Трудно быть лауреатом

Нобелевская премия Светланы Алексиевич оказалась скандальной

Впервые после двадцатисемилетнего перерыва Нобелевская премия по литературе присуждена русскоязычному автору — вслед за Буниным, Пастернаком, Шолоховым, Солженицыным и Бродским награду присудили белорусской писательнице Светлане Алексиевич. О том, как реакция на это событие оказалась важнее самого решения Нобелевского комитета,— АННА НАРИНСКАЯ.

Фото: TT NEWS AGENCY/AFP

Трудно представить себе что-то в большей степени проявляющее теперешнюю нашу нравственную атмосферу, чем реакция на Нобелевскую премию Светланы Алексиевич и — с отложенным эффектом — реакция на эту реакцию. Причем над тем, чтобы сделать картину максимально непривлекательной, потрудились все — противники лауреатки, ее сторонники и даже она сама.

В том, что Нобелевская премия вызывает кучу нареканий и обсуждений того, из каких именно внелитературных соображений ее присудили, нет ничего нового. Тем более что за годы своего существования Нобелевский комитет не раз проявлял отсутствие подлинного литературного чутья (все же нельзя забывать, что речь идет о премии, начавшей свое существование с чествования Сюлли-Прюдома при живых Прусте и Джойсе) и присутствие вполне конъюнктурных соображений (разговоры о "нобелевской политкорректной разнарядке" последних лет не лишены оснований). Но все-таки обычно у соотечественников лауреата его победа вызывает более или менее всеобщую радость.

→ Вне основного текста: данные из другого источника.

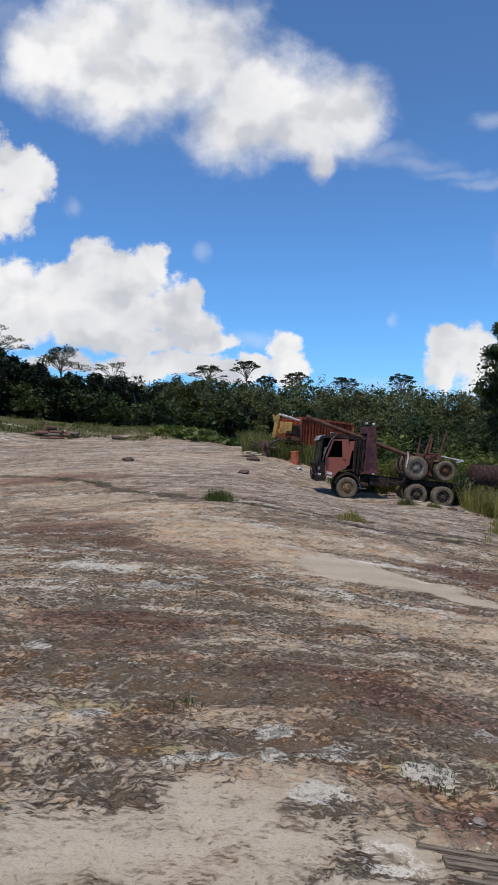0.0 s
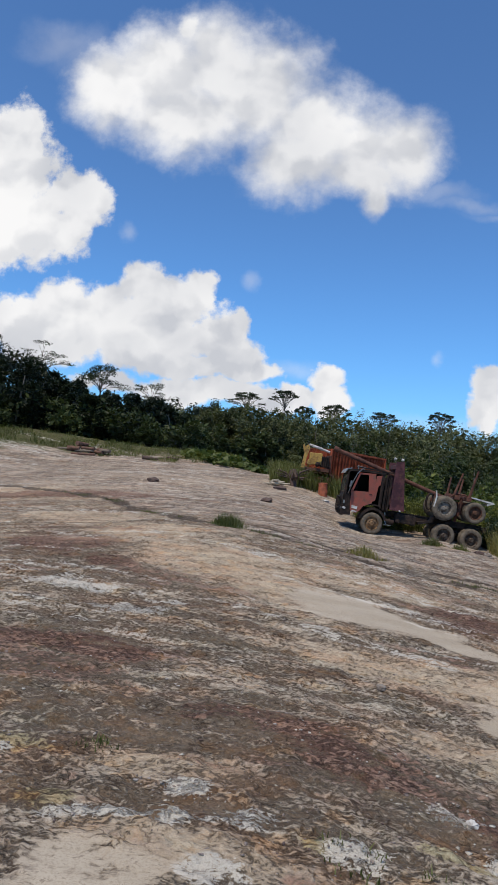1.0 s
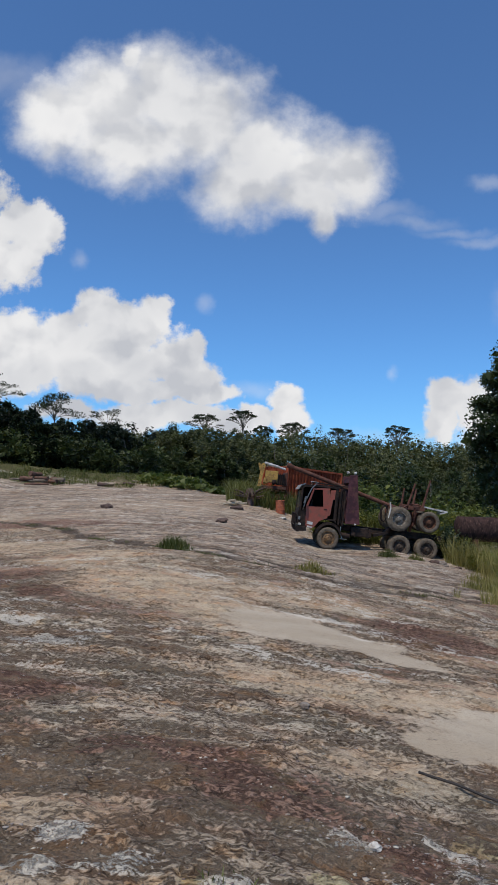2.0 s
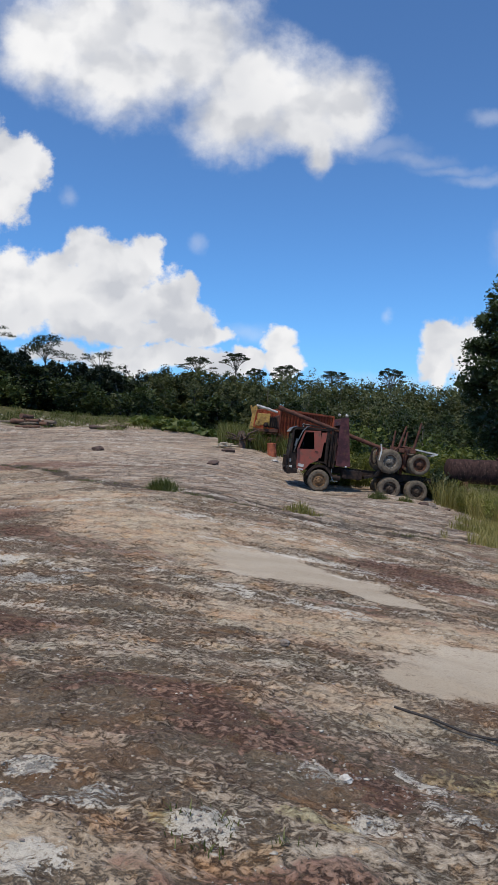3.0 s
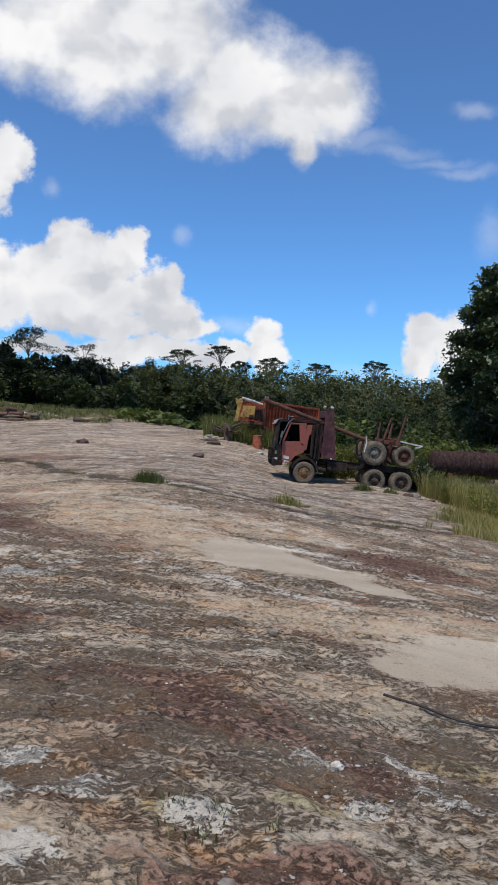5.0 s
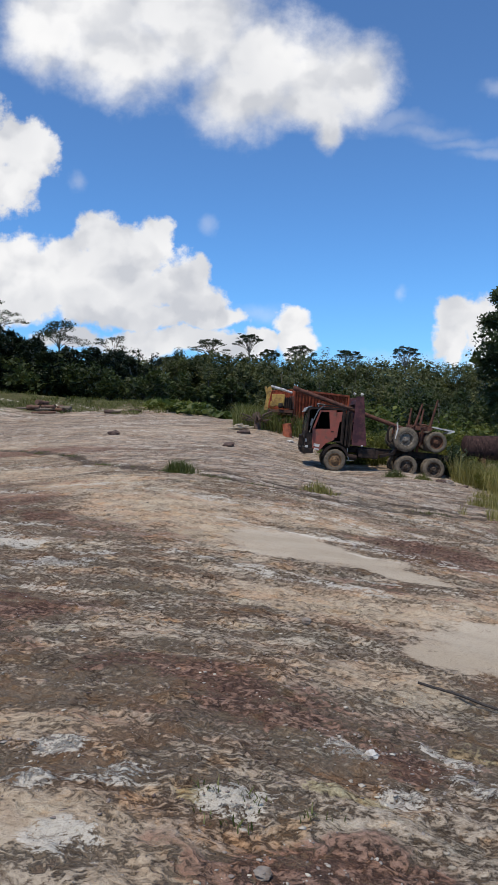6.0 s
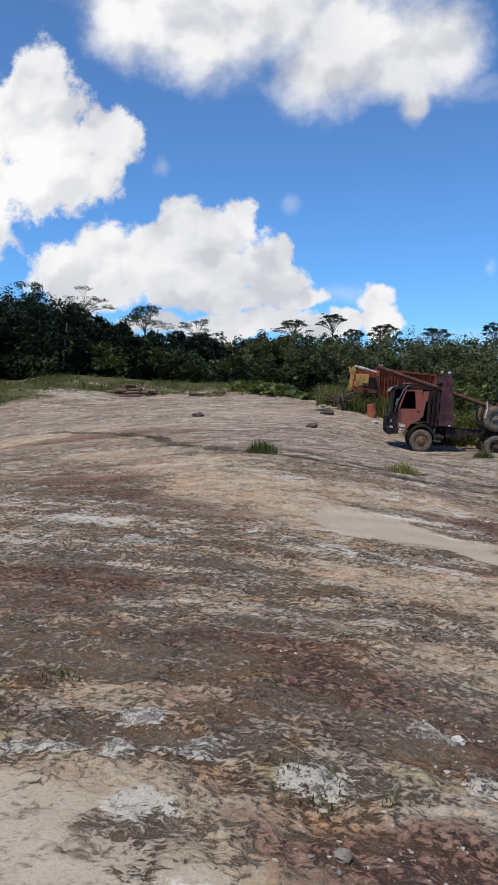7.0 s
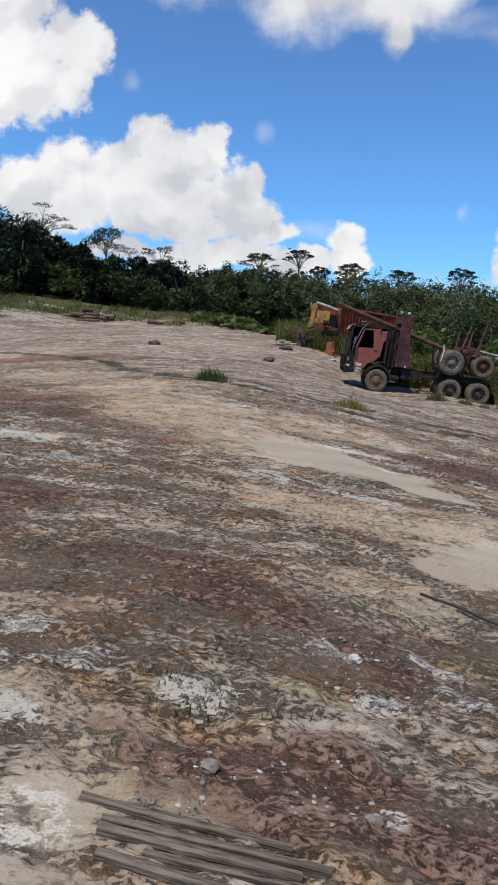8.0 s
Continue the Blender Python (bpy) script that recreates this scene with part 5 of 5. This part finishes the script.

Светлана Алексиевич, безусловно, наша соотечественница. Она не только была ею и вполне номинально "по паспорту" больше чем 40 лет своей жизни, но и сейчас она делит с нами язык, прошлое, культурные штампы и гастрономические предпочтения. И то, что в ее триумфе многие здесь усматривают западные происки и готовы бесконечно и некомпетентно обсуждать "недотягивание" ее документальной прозы до каких-то нобелевских стандартов, которыми будто бы Нобелевский комитет сознательно поступился, говорит одно: гуманитарное у нас сегодня подменено политическим и никакой успех русской культуры в мире (а Нобелевская премия русскоязычному писателю — это, безусловно, такой успех) никого не удовлетворяет вне политической повестки. Недостаточно, чтобы Алексиевич писала по-русски и совершенно гармонично следовала русской литературной традиции с ее сосредоточенностью на "маленьком человеке". Нет, надо, чтобы она одобряла теперешнюю Россию как таковую.

К сожалению, этот подход работает и "в обратную сторону". Среди тех, кто восторженно встретил награждение писательницы, большинство ровно так же рассматривает это событие в политическом ключе. Нечего всматриваться в то, как Алексиевич балансирует на грани прозы и документа, и обсуждать, насколько безупречно это ей удается,— ее "антипутинские" взгляды (которые, кстати, писательница выражает в интервью и заявлениях, а совсем не в книгах) оказываются куда важнее.

Надо быть писателем — вернее, человеком — толстовского масштаба или сэлинджеровской сосредоточенности (то есть таким, у кого "Нобеля" как раз нет), чтобы подобная болезненная напряженность вокруг твоей персоны не действовала разъедающе. В нескольких последних интервью Светлана Алексиевич демонстрирует уровень предвзятости, достойный ее российских хулителей (с противоположным, разумеется, знаком), и — как это ни удивительно и ни разочаровывающе от писателя, много раз декларировавшего свое внимание к отдельному в противовес к коллективному,— отказывается видеть разных людей за лесом нагнанной, а иногда и симулированной толпы.

Все это, разумеется, очень грустно и к тому же невероятно предсказуемо. Теперешняя всеобщая истерически-политическая заряженность чаще всего работает по принципу замкнутого круга: предметом дискуссии становится не явление (например, Нобелевская премия писательницы Алексиевич и ее творчество), а "очки", которые "идеологически враждебная сторона" может в связи с ним приобрести или потерять.

В итоге само событие теряется в облаке споров, раздражений, передергиваний. Так что выходит — у нас могла бы быть в этом году Нобелевская премия по литературе. А есть только скандал по ее поводу.